Search code examples
csvneo4jcypherload-csv

Cypher restrictions on queries chained after a load csv


I'm currently importing some relationships in my graph using bolt driver in .net. I wanted to try the load csv command for this case (source is in csv) and compare performence but the query is only applied to the first row. I tested with a skip n limit 1 and only managed to make it run row by row.

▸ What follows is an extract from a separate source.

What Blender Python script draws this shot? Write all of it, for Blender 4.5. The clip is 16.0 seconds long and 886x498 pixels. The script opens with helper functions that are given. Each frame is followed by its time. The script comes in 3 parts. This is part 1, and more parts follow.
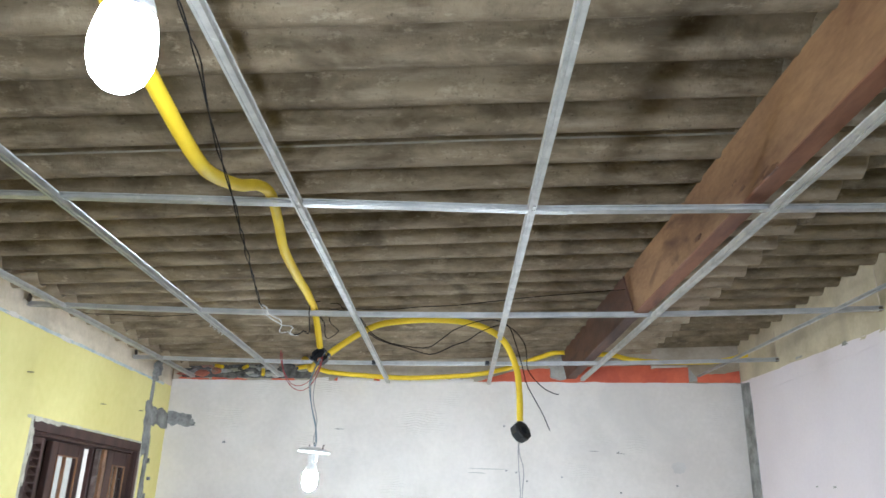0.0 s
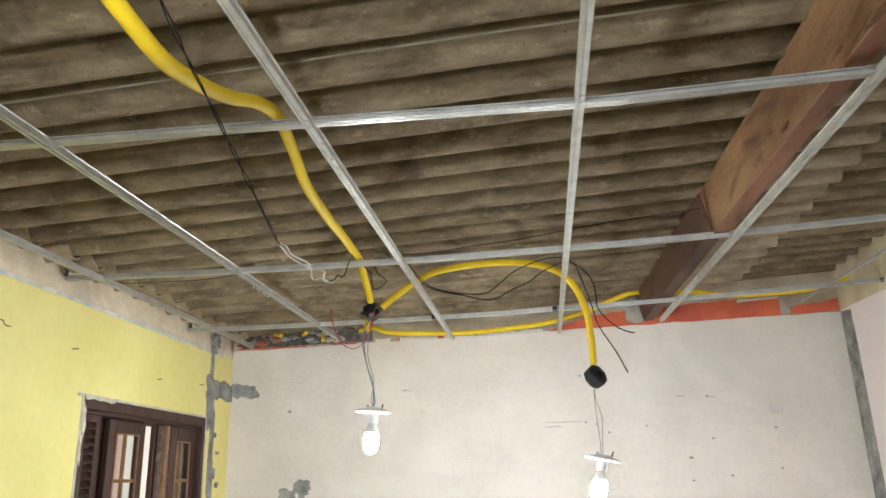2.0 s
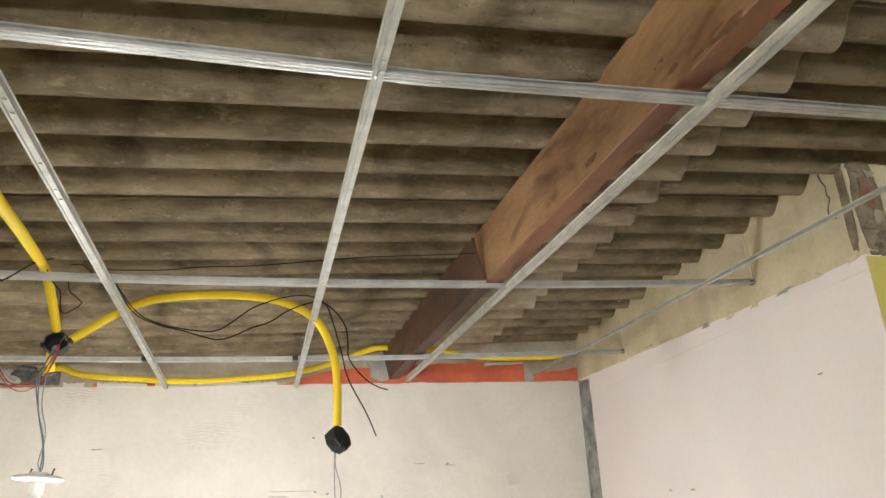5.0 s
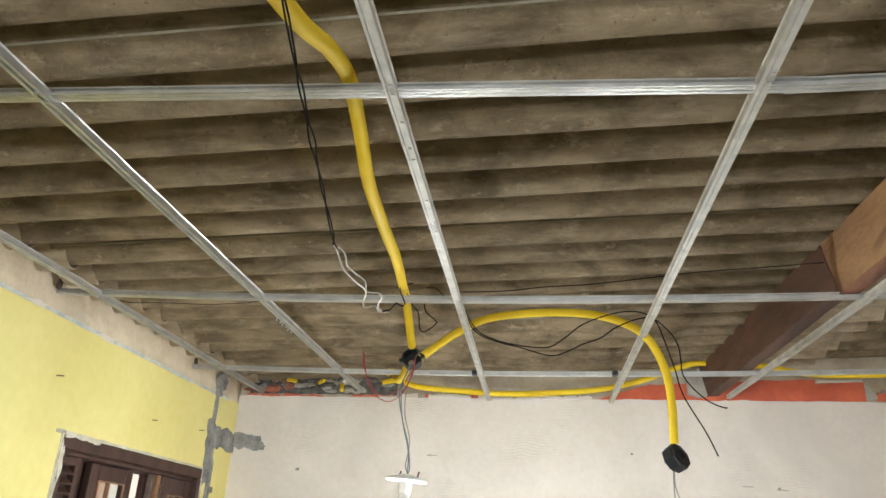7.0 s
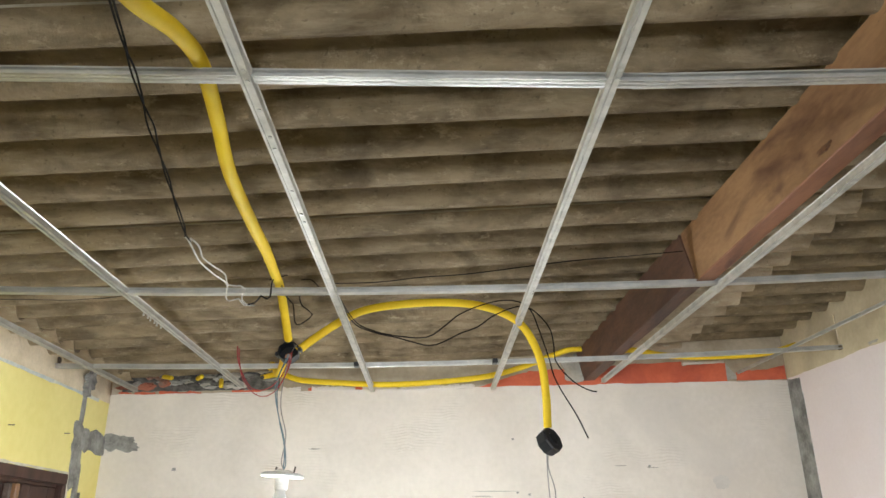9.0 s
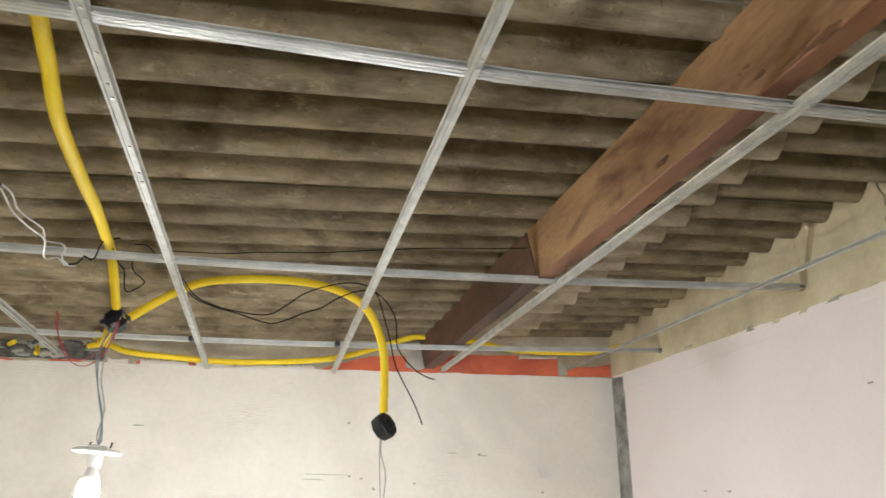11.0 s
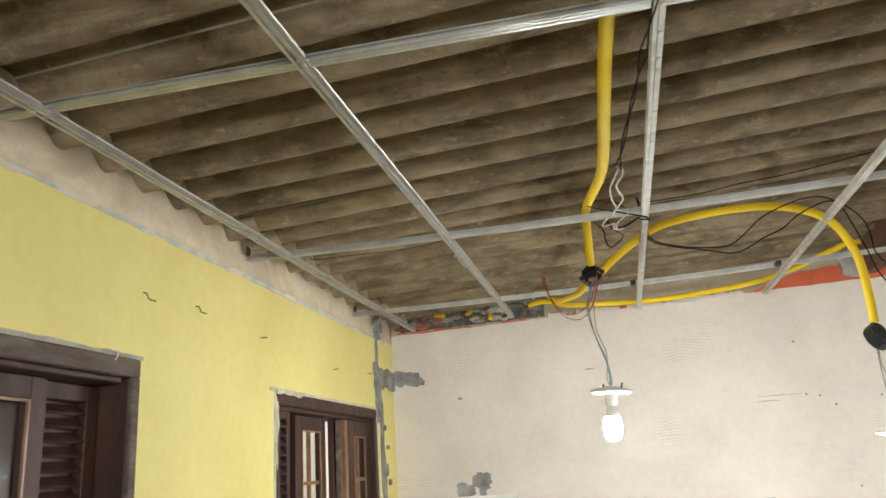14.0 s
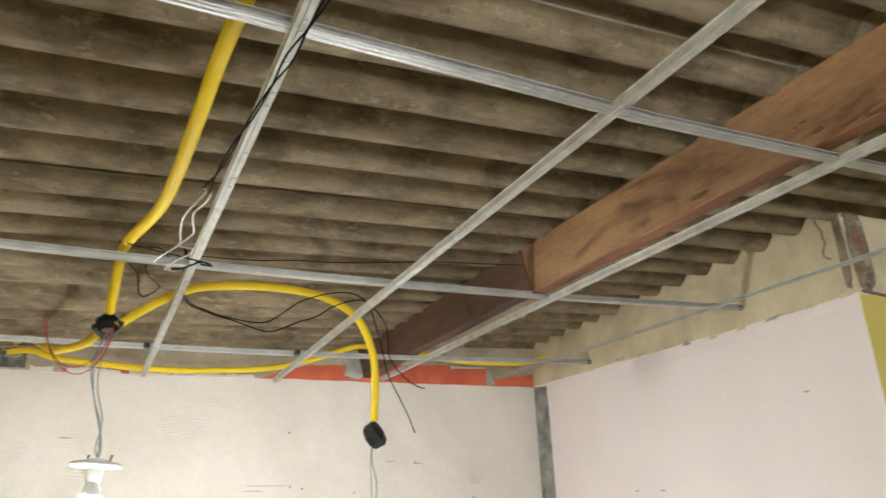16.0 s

I'm thus wondering if there are any restriction on "complex" queries in a load csv loop?

Here is the query :

using periodic commit
LOAD CSV  FROM "file:///path/to/my/file.csv" AS row fieldterminator ';' 
with row
MATCH (n:Source {id:row[0]})
MATCH p=(o:Target {num:row[1]})-[:Version*..]->() 
WHERE row[2] in labels(o)
  WITH n, p ORDER BY LENGTH(p) DESC LIMIT 1    
  WITH n, last(nodes(p)) as m
MERGE (n)-[r:Rel]->(m);

Thanks!

Edit :

My csv is just regular 3 columns CSV following this patern :

IDTEXT0000000001;V150;LabelOne
IDTEXT0000000002;M245;LabelOne
IDTEXT0000000003;D666;Labeltwo
etc.

By row by row I mean that I first tested with a limit 50 after with row and as it did not work (nothing added) I then did limit 1, skip 1 limit 1, `skip 2 limit 2, etc. The "row by row" method works but you'll admit that it's not really what you wanna do.

Final code :

using periodic commit
LOAD CSV  FROM "file:///path/to/my/file.csv" AS row fieldterminator ';' 
with row
MATCH (n:Source {id:row[0]})
MATCH p=(o:Target {num:row[1]})-[:Version*..]->() 
WHERE row[2] in labels(o)
WITH n, p ORDER BY LENGTH(p) DESC    
WITH n, last(nodes(collect(p)[0])) as m
MERGE (n)-[r:Rel]->(m);

And with apoc (slightly faster) :

using periodic commit
LOAD CSV  FROM "file:///path/to/my/file.csv" AS row fieldterminator ';' 
with row
MATCH (n:Source {id:row[0]})
call apoc.cypher.run('MATCH p=(o:Article {num:$num})-[:VersionChristopher*0..]->() WHERE $label in labels(o) WITH p ORDER BY LENGTH(p) DESC LIMIT 1 return last(nodes(p)) as m', {num:row[1], label:row[2]})
yield value
with n, value.m as m
MERGE (n)-[r:Rel]->(m);

But using bolt allows me to build a query without the label test and is still 3 to 4 times faster than with load csv. Thanks for helping :)


Solution

  • The problem is in your use of LIMIT within the query:

    WITH n, p ORDER BY LENGTH(p) DESC LIMIT 1    
    

    This doesn't limit on a per-row basis, LIMIT applies to ALL rows. Where you had multiple rows of each n (from your CSV) and multiple p paths, after this limit is applied, you only have a single row, one n, one p, and subsequently, a single MERGE operation.

    You should read up on how to limit results per row, once you fix that your query should be fine.